— PROBLEM DESCRIPTION —
Each record below should be output verbatim, without pictures.

-- START DATA RECORDS --

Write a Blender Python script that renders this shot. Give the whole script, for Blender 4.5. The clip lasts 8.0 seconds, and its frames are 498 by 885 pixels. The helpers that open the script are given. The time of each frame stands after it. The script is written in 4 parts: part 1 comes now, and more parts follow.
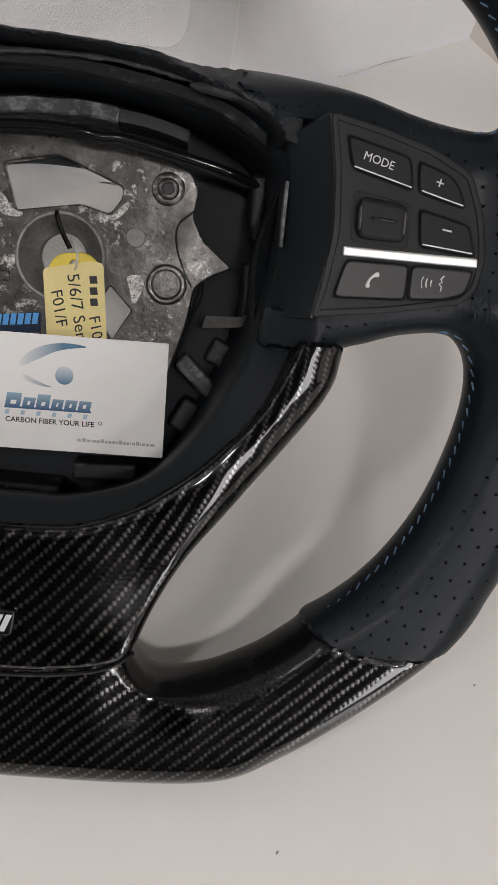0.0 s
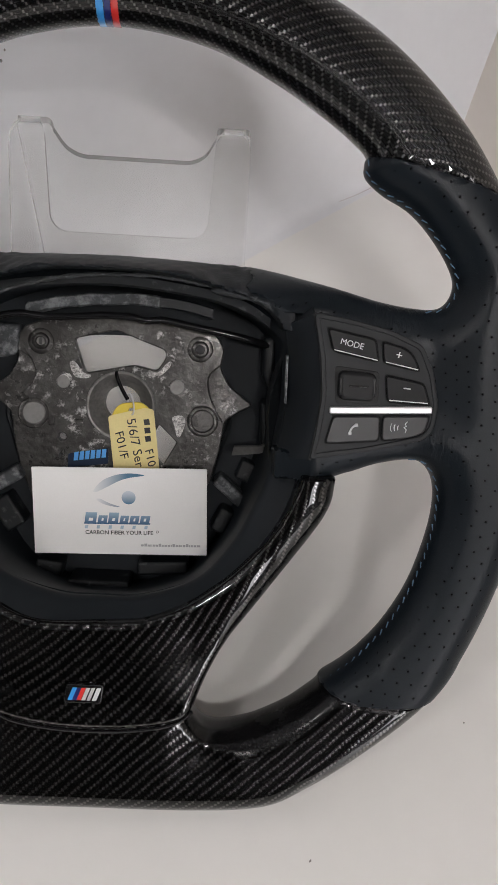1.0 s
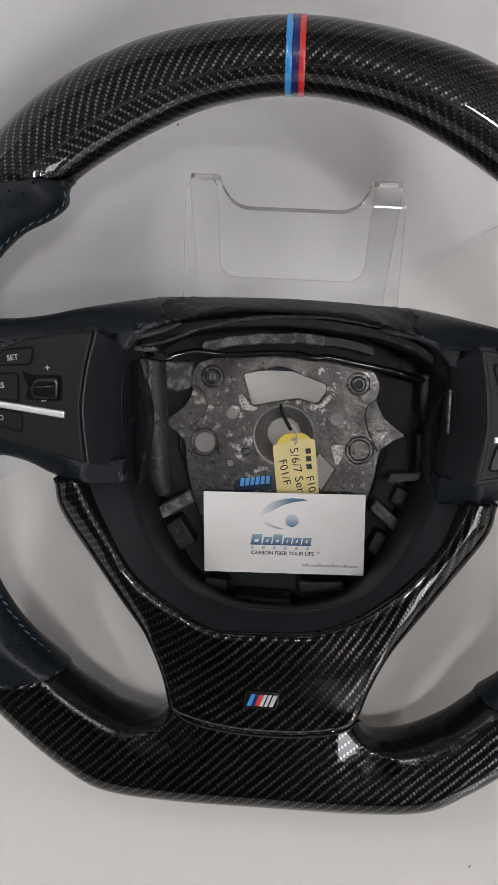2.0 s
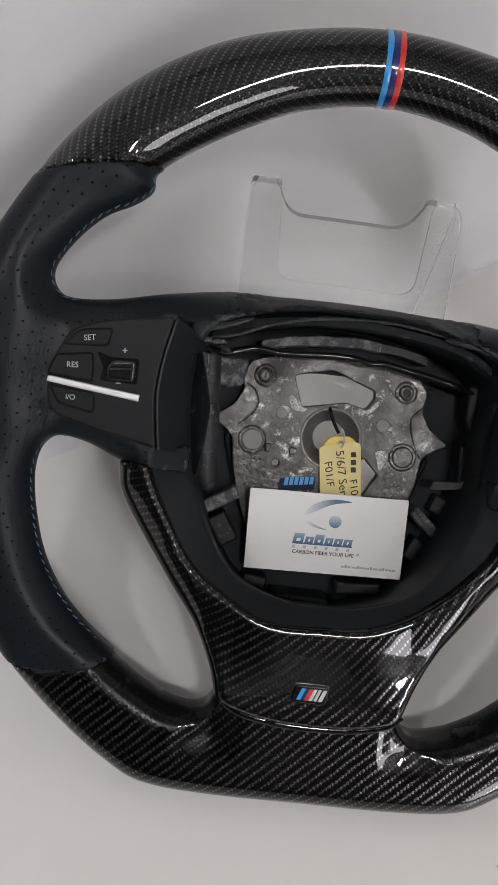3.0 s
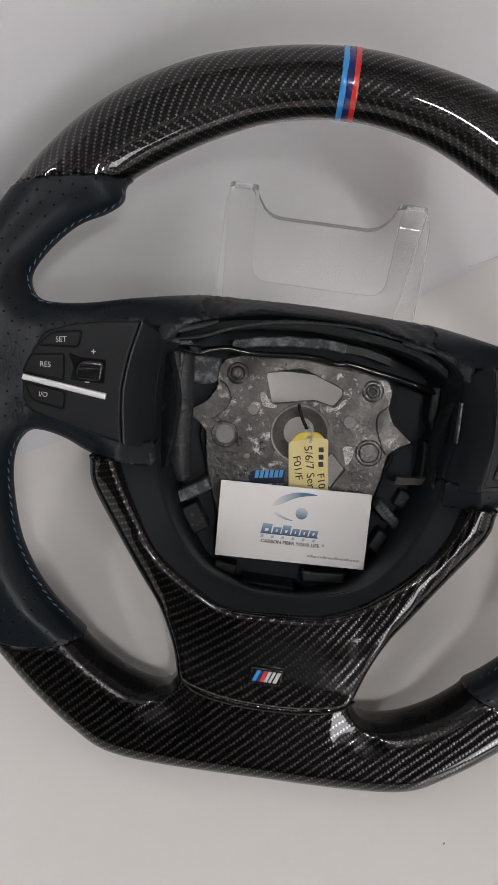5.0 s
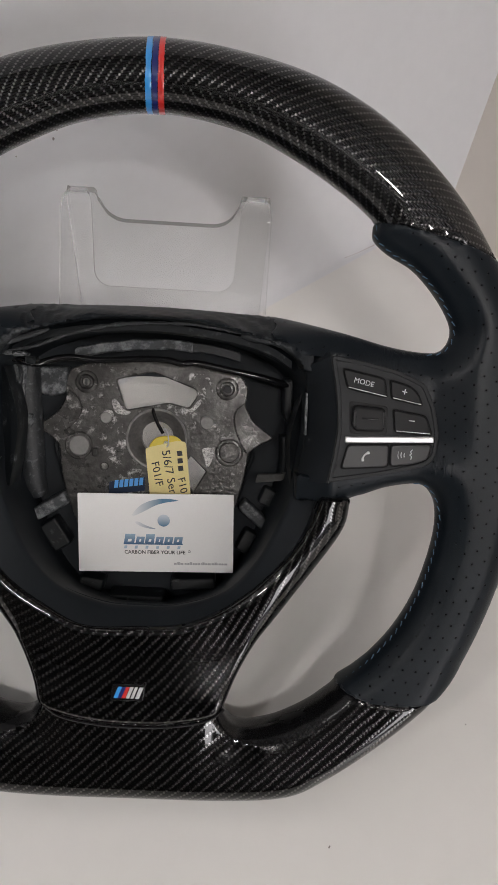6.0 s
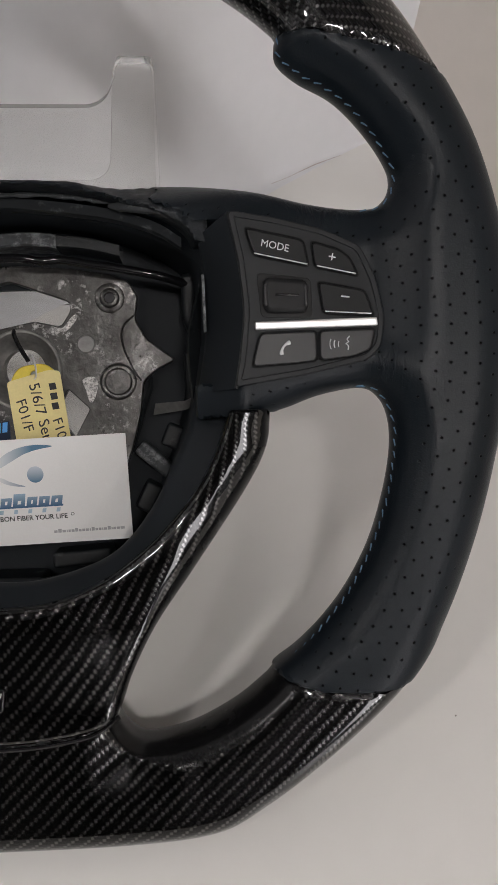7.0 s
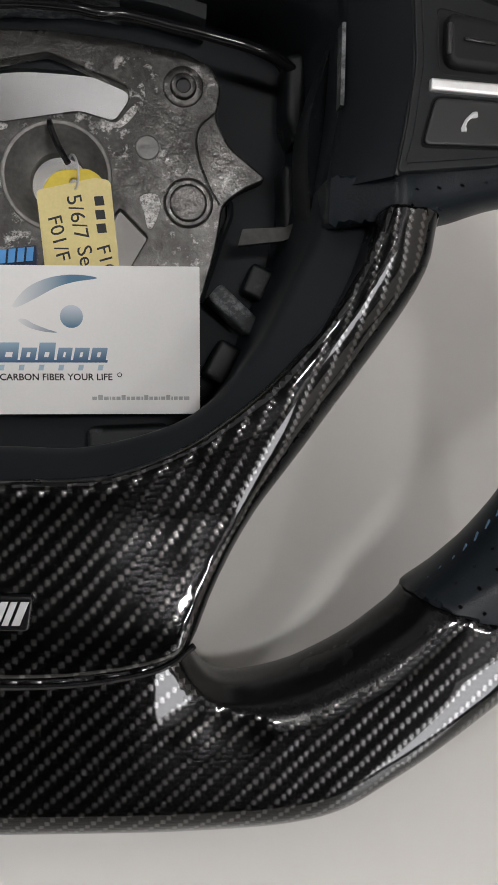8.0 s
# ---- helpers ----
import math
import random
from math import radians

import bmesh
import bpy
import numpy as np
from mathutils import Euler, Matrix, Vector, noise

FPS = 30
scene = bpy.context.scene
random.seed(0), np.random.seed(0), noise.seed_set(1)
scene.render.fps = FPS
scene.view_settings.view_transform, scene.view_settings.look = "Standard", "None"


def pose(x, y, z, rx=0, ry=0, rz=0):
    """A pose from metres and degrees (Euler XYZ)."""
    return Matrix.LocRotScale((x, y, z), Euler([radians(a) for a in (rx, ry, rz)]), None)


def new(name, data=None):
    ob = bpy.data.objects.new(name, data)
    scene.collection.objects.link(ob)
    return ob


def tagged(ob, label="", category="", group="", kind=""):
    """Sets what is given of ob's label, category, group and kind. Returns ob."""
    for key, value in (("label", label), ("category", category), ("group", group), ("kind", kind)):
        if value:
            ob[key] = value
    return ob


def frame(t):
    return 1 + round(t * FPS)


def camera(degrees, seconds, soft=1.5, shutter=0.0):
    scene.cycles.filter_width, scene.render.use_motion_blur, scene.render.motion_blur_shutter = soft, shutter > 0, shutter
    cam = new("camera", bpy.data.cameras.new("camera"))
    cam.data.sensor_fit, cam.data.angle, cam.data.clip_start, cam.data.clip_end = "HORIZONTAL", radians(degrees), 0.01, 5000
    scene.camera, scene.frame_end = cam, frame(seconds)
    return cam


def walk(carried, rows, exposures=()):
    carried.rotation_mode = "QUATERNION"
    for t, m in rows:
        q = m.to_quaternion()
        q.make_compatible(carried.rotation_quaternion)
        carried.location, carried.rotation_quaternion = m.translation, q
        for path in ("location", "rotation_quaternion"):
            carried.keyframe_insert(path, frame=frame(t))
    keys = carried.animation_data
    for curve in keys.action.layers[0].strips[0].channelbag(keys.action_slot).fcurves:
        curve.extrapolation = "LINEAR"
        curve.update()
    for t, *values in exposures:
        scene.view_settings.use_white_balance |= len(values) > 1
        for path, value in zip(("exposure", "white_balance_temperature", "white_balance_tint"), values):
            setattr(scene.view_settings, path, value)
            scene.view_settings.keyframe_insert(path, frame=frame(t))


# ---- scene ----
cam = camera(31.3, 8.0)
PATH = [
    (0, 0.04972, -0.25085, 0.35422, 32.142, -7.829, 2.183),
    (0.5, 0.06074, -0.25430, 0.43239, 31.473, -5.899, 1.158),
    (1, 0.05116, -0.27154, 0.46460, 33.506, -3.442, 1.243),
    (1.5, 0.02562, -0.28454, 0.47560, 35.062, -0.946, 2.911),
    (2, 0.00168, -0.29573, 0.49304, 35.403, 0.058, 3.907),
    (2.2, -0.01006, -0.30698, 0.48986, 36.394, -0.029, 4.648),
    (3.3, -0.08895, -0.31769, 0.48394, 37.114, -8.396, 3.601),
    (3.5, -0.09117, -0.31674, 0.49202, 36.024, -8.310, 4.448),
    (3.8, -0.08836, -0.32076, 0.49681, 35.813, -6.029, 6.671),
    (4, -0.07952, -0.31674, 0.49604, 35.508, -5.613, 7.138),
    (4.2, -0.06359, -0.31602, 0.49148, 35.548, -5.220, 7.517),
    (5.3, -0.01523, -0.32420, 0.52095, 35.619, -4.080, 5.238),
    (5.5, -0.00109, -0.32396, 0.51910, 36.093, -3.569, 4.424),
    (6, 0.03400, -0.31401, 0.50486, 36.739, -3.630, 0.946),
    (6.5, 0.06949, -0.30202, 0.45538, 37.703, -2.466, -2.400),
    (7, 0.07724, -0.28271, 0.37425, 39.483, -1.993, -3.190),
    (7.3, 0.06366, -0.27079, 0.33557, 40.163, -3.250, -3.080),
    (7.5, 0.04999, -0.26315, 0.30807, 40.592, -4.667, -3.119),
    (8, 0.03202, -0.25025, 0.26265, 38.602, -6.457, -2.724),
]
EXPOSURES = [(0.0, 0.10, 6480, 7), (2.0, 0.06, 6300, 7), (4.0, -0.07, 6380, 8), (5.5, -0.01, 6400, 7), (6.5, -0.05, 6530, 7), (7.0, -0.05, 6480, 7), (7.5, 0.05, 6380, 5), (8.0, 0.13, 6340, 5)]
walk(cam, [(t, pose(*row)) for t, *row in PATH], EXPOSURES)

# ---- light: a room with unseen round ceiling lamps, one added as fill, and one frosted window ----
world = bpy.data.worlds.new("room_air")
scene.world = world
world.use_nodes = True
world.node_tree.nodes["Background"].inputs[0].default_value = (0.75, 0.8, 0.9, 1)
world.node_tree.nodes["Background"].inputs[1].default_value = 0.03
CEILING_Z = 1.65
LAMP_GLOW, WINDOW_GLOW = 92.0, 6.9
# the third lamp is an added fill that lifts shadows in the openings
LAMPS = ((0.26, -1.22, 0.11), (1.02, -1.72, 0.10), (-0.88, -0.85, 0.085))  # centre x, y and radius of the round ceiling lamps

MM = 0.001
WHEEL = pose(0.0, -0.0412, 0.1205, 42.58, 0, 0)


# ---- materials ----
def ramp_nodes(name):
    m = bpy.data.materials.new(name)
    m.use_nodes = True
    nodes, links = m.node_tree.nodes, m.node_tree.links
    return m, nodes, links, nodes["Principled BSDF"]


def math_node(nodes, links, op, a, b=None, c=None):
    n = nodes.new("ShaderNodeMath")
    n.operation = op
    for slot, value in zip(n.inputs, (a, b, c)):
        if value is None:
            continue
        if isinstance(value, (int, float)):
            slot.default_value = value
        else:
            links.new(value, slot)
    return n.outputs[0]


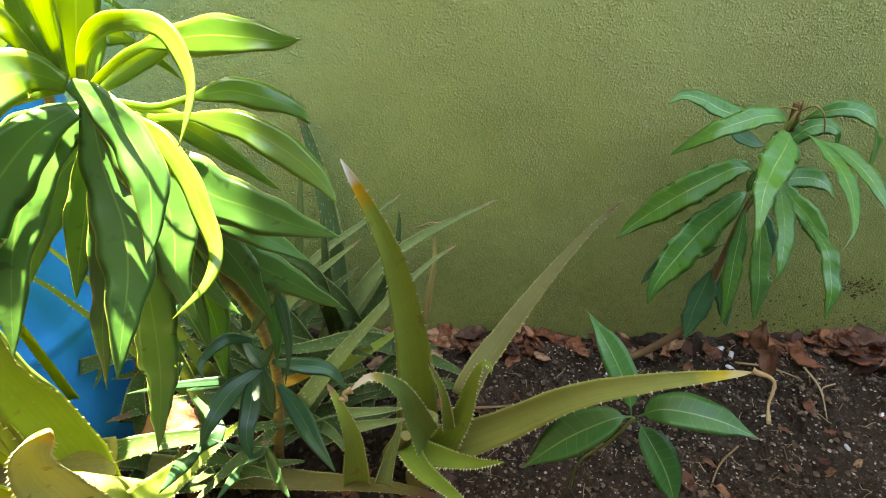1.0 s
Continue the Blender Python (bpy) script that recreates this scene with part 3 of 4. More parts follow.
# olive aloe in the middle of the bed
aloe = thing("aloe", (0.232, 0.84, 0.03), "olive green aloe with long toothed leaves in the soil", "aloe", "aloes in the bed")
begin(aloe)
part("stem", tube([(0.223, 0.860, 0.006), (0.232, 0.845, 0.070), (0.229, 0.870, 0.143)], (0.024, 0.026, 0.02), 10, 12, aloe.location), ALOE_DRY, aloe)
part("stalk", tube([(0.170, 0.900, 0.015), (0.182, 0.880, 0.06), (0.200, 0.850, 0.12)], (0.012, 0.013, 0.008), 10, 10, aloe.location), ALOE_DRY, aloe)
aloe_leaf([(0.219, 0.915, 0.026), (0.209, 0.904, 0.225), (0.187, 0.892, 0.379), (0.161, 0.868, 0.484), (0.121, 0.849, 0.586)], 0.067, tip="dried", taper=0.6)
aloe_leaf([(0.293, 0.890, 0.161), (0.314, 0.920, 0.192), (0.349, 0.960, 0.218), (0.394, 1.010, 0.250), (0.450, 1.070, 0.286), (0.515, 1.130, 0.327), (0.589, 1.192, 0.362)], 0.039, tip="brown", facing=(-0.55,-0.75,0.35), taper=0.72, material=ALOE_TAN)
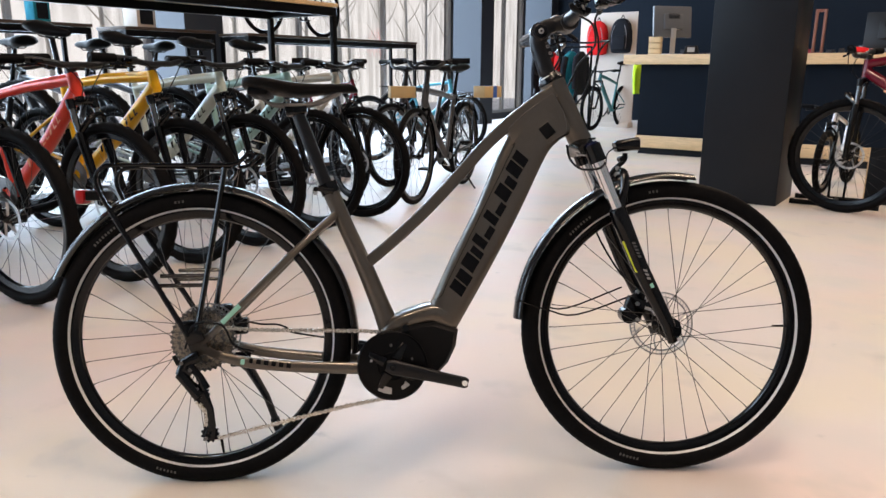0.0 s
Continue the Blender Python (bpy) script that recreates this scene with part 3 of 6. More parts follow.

-- END DATA RECORDS --

— THE SOLUTION —
Write a Blender Python script that renders this shot. Give the whole script, for Blender 4.5. The clip lasts 8.0 seconds, and its frames are 498 by 885 pixels. The helpers that open the script are given. The time of each frame stands after it. The script is written in 4 parts: part 1 comes now, and more parts follow.
0.0 s
1.0 s
2.0 s
3.0 s
5.0 s
6.0 s
7.0 s
8.0 s
# ---- helpers ----
import math
import random
from math import radians

import bmesh
import bpy
import numpy as np
from mathutils import Euler, Matrix, Vector, noise

FPS = 30
scene = bpy.context.scene
random.seed(0), np.random.seed(0), noise.seed_set(1)
scene.render.fps = FPS
scene.view_settings.view_transform, scene.view_settings.look = "Standard", "None"


def pose(x, y, z, rx=0, ry=0, rz=0):
    """A pose from metres and degrees (Euler XYZ)."""
    return Matrix.LocRotScale((x, y, z), Euler([radians(a) for a in (rx, ry, rz)]), None)


def new(name, data=None):
    ob = bpy.data.objects.new(name, data)
    scene.collection.objects.link(ob)
    return ob


def tagged(ob, label="", category="", group="", kind=""):
    """Sets what is given of ob's label, category, group and kind. Returns ob."""
    for key, value in (("label", label), ("category", category), ("group", group), ("kind", kind)):
        if value:
            ob[key] = value
    return ob


def frame(t):
    return 1 + round(t * FPS)


def camera(degrees, seconds, soft=1.5, shutter=0.0):
    scene.cycles.filter_width, scene.render.use_motion_blur, scene.render.motion_blur_shutter = soft, shutter > 0, shutter
    cam = new("camera", bpy.data.cameras.new("camera"))
    cam.data.sensor_fit, cam.data.angle, cam.data.clip_start, cam.data.clip_end = "HORIZONTAL", radians(degrees), 0.01, 5000
    scene.camera, scene.frame_end = cam, frame(seconds)
    return cam


def walk(carried, rows, exposures=()):
    carried.rotation_mode = "QUATERNION"
    for t, m in rows:
        q = m.to_quaternion()
        q.make_compatible(carried.rotation_quaternion)
        carried.location, carried.rotation_quaternion = m.translation, q
        for path in ("location", "rotation_quaternion"):
            carried.keyframe_insert(path, frame=frame(t))
    keys = carried.animation_data
    for curve in keys.action.layers[0].strips[0].channelbag(keys.action_slot).fcurves:
        curve.extrapolation = "LINEAR"
        curve.update()
    for t, *values in exposures:
        scene.view_settings.use_white_balance |= len(values) > 1
        for path, value in zip(("exposure", "white_balance_temperature", "white_balance_tint"), values):
            setattr(scene.view_settings, path, value)
            scene.view_settings.keyframe_insert(path, frame=frame(t))


# ---- scene ----
cam = camera(31.3, 8.0)
PATH = [
    (0, 0.04972, -0.25085, 0.35422, 32.142, -7.829, 2.183),
    (0.5, 0.06074, -0.25430, 0.43239, 31.473, -5.899, 1.158),
    (1, 0.05116, -0.27154, 0.46460, 33.506, -3.442, 1.243),
    (1.5, 0.02562, -0.28454, 0.47560, 35.062, -0.946, 2.911),
    (2, 0.00168, -0.29573, 0.49304, 35.403, 0.058, 3.907),
    (2.2, -0.01006, -0.30698, 0.48986, 36.394, -0.029, 4.648),
    (3.3, -0.08895, -0.31769, 0.48394, 37.114, -8.396, 3.601),
    (3.5, -0.09117, -0.31674, 0.49202, 36.024, -8.310, 4.448),
    (3.8, -0.08836, -0.32076, 0.49681, 35.813, -6.029, 6.671),
    (4, -0.07952, -0.31674, 0.49604, 35.508, -5.613, 7.138),
    (4.2, -0.06359, -0.31602, 0.49148, 35.548, -5.220, 7.517),
    (5.3, -0.01523, -0.32420, 0.52095, 35.619, -4.080, 5.238),
    (5.5, -0.00109, -0.32396, 0.51910, 36.093, -3.569, 4.424),
    (6, 0.03400, -0.31401, 0.50486, 36.739, -3.630, 0.946),
    (6.5, 0.06949, -0.30202, 0.45538, 37.703, -2.466, -2.400),
    (7, 0.07724, -0.28271, 0.37425, 39.483, -1.993, -3.190),
    (7.3, 0.06366, -0.27079, 0.33557, 40.163, -3.250, -3.080),
    (7.5, 0.04999, -0.26315, 0.30807, 40.592, -4.667, -3.119),
    (8, 0.03202, -0.25025, 0.26265, 38.602, -6.457, -2.724),
]
EXPOSURES = [(0.0, 0.10, 6480, 7), (2.0, 0.06, 6300, 7), (4.0, -0.07, 6380, 8), (5.5, -0.01, 6400, 7), (6.5, -0.05, 6530, 7), (7.0, -0.05, 6480, 7), (7.5, 0.05, 6380, 5), (8.0, 0.13, 6340, 5)]
walk(cam, [(t, pose(*row)) for t, *row in PATH], EXPOSURES)

# ---- light: a room with unseen round ceiling lamps, one added as fill, and one frosted window ----
world = bpy.data.worlds.new("room_air")
scene.world = world
world.use_nodes = True
world.node_tree.nodes["Background"].inputs[0].default_value = (0.75, 0.8, 0.9, 1)
world.node_tree.nodes["Background"].inputs[1].default_value = 0.03
CEILING_Z = 1.65
LAMP_GLOW, WINDOW_GLOW = 92.0, 6.9
# the third lamp is an added fill that lifts shadows in the openings
LAMPS = ((0.26, -1.22, 0.11), (1.02, -1.72, 0.10), (-0.88, -0.85, 0.085))  # centre x, y and radius of the round ceiling lamps

MM = 0.001
WHEEL = pose(0.0, -0.0412, 0.1205, 42.58, 0, 0)


# ---- materials ----
def ramp_nodes(name):
    m = bpy.data.materials.new(name)
    m.use_nodes = True
    nodes, links = m.node_tree.nodes, m.node_tree.links
    return m, nodes, links, nodes["Principled BSDF"]


def math_node(nodes, links, op, a, b=None, c=None):
    n = nodes.new("ShaderNodeMath")
    n.operation = op
    for slot, value in zip(n.inputs, (a, b, c)):
        if value is None:
            continue
        if isinstance(value, (int, float)):
            slot.default_value = value
        else:
            links.new(value, slot)
    return n.outputs[0]


1.0 s
Continue the Blender Python (bpy) script that recreates this scene with part 3 of 4. More parts follow.
# olive aloe in the middle of the bed
aloe = thing("aloe", (0.232, 0.84, 0.03), "olive green aloe with long toothed leaves in the soil", "aloe", "aloes in the bed")
begin(aloe)
part("stem", tube([(0.223, 0.860, 0.006), (0.232, 0.845, 0.070), (0.229, 0.870, 0.143)], (0.024, 0.026, 0.02), 10, 12, aloe.location), ALOE_DRY, aloe)
part("stalk", tube([(0.170, 0.900, 0.015), (0.182, 0.880, 0.06), (0.200, 0.850, 0.12)], (0.012, 0.013, 0.008), 10, 10, aloe.location), ALOE_DRY, aloe)
aloe_leaf([(0.219, 0.915, 0.026), (0.209, 0.904, 0.225), (0.187, 0.892, 0.379), (0.161, 0.868, 0.484), (0.121, 0.849, 0.586)], 0.067, tip="dried", taper=0.6)
aloe_leaf([(0.293, 0.890, 0.161), (0.314, 0.920, 0.192), (0.349, 0.960, 0.218), (0.394, 1.010, 0.250), (0.450, 1.070, 0.286), (0.515, 1.130, 0.327), (0.589, 1.192, 0.362)], 0.039, tip="brown", facing=(-0.55,-0.75,0.35), taper=0.72, material=ALOE_TAN)
0.0 s
Continue the Blender Python (bpy) script that recreates this scene with part 3 of 6. More parts follow.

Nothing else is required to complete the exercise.